بِسْمِ اللهِ الرَّحْمٰنِ الرَّحِيْمِ
Another possible avenue opens, but holds just as much certainty as the others. The past few months have been something I've never known before, getting to know others beginning at the surface, seeing potential blossom into something amazing, breathtaking. And then, when some of these connections broke apart, it was if there was no air left to breathe, no oxygen left in the lungs, a perpetuated state of cardiac imprisonment that I've been searching years to find one to free me from.
On this side of time, at this juncture, I am without my echo, my twin, my axis. SubhanaAllah. Each of these situations have reminded me what my road has to be, because it is who I am. I have to leave the resolution of these affairs with my Rabb, I can do no more for them than is decent, can express of myself no more than is moderate, can want for them no more than a moment's flash. Perhaps it is because I always try to see into the future, understand what might come to be, what the results of today might reap. It can be so utterly beautiful, yet I can share those insights and possibilities with none as yet.

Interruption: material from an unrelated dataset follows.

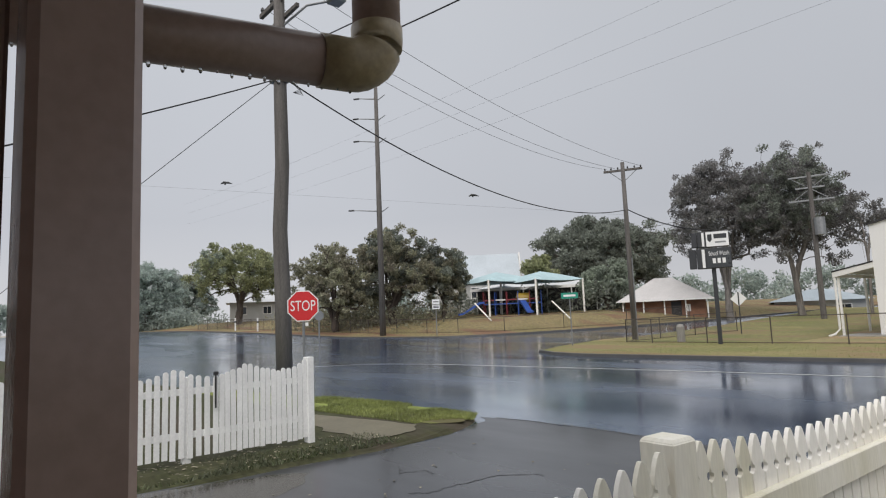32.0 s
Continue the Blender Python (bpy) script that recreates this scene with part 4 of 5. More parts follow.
# ---- trees ----
def skeleton_of(rng, base, fork, stems, targets, r0, tip_r, bend):
    """Grows limbs from the trunk out to every target, each from the nearest limb that stands; returns points, parents and radii."""
    pts, par, reach = [Vector(base) - Vector((0, 0, 0.3)), Vector(base) + Vector((0, 0, 0.02))], [-1, 0], [0.0, 0.0]
    top = Vector(base) + Vector((rng.uniform(-1, 1) * bend, rng.uniform(-1, 1) * bend, fork))
    for k in range(1, 5):
        q = pts[1].lerp(top, k / 4) + Vector((rng.uniform(-1, 1), rng.uniform(-1, 1), 0)) * bend * 0.12
        pts.append(q), par.append(len(pts) - 2), reach.append(0.0)
    root = len(pts) - 1
    for k in range(stems):
        a = 2 * math.pi * (k + rng.random() * 0.5) / stems
        out = max((Vector(t) - top for t in targets), key=lambda d: d.x * math.cos(a) + d.y * math.sin(a) + 0.6 * d.z)
        prev = root - (k % 3)
        for j in range(1, 6):
            u = j / 5
            q = pts[root].lerp(top + out * 0.62, u) + Vector((0, 0, 1)) * out.length * 0.16 * math.sin(math.pi * u) + Vector((rng.uniform(-1, 1), rng.uniform(-1, 1), rng.uniform(-1, 1))) * out.length * 0.025
            pts.append(q), par.append(prev), reach.append(reach[prev] + (q - pts[prev]).length)
            prev = len(pts) - 1
    ends = []
    for t in sorted((Vector(t) for t in targets), key=lambda v: (v - top).length):
        arr = np.array(pts[root:])
        d = np.linalg.norm(arr - np.array(t), axis=1)
        cost = d + 0.18 * np.array(reach[root:]) + 0.9 * np.maximum(0, arr[:, 2] - t.z)
        i = root + int(cost.argmin())
        prev, start = i, pts[i]
        span_ = (t - start).length
        n = 2 if span_ < 0.8 else 3
        for j in range(1, n + 1):
            u = j / n
            q = start.lerp(t, u) + (Vector((0, 0, 0.14)) * math.sin(math.pi * u) + Vector((rng.uniform(-1, 1), rng.uniform(-1, 1), rng.uniform(-1, 1))) * (0.07 if u < 1 else 0)) * span_
            pts.append(q), par.append(prev), reach.append(reach[prev] + (q - pts[prev]).length)
            prev = len(pts) - 1
        ends.append(prev)
    load = [0.0] * len(pts)
    for e in ends:
        load[e] += 1
    for i in range(len(pts) - 1, 0, -1):
        load[par[i]] += load[i]
    full = max(load[root], 1.0)
    rad = [max(tip_r, r0 * (ld / full) ** 0.5) for ld in load]
    rad[0] = rad[1] = r0 * 1.35
    return pts, par, rad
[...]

I still feel like I don't understand tawakkul at all. I thought I did at one point in time, until my being was eviscerated down to particles so fine I couldn't even describe myself as dust. After an experience (or two, or three) like that, one cannot fathom anything as grand as trust. At that level, the only state I can know is submission, in its most complete form. To think of 'trust' requires me to have an expectation or hope or knowledge of better vs worse, things I simply cannot imagine while my being is in that condition. All I can do to retain any molecular cohesion, to find any semblance of me being actual matter instead of drifting apart in space, is to acknowledge and retain the cognizance that Allah owns me, Allah owns my heart, Allah owns whatever it is I wished for. He owns all of this, and if He wills me to find pain, then that is what I will face. There is no begrudging His right over me as my Creator, no resentment in loss over something or someone, no bitterness or disillusion over something I wanted to call mine. Why? Because nothing is mine, it's all His. The slave has no argument to counter His Rabb, no words of dispute, nothing to resist what He wills. It is just only for a slave to say, "I submit" to His Creator. I don't know where ends such a road, if any mortal will join me for my journey to Him. But in the end, Allah is Whom I will find, and if this meager submission is sincere to Him, then a Day will come where all these worries scatter like wind, replaced by joys that only He can give.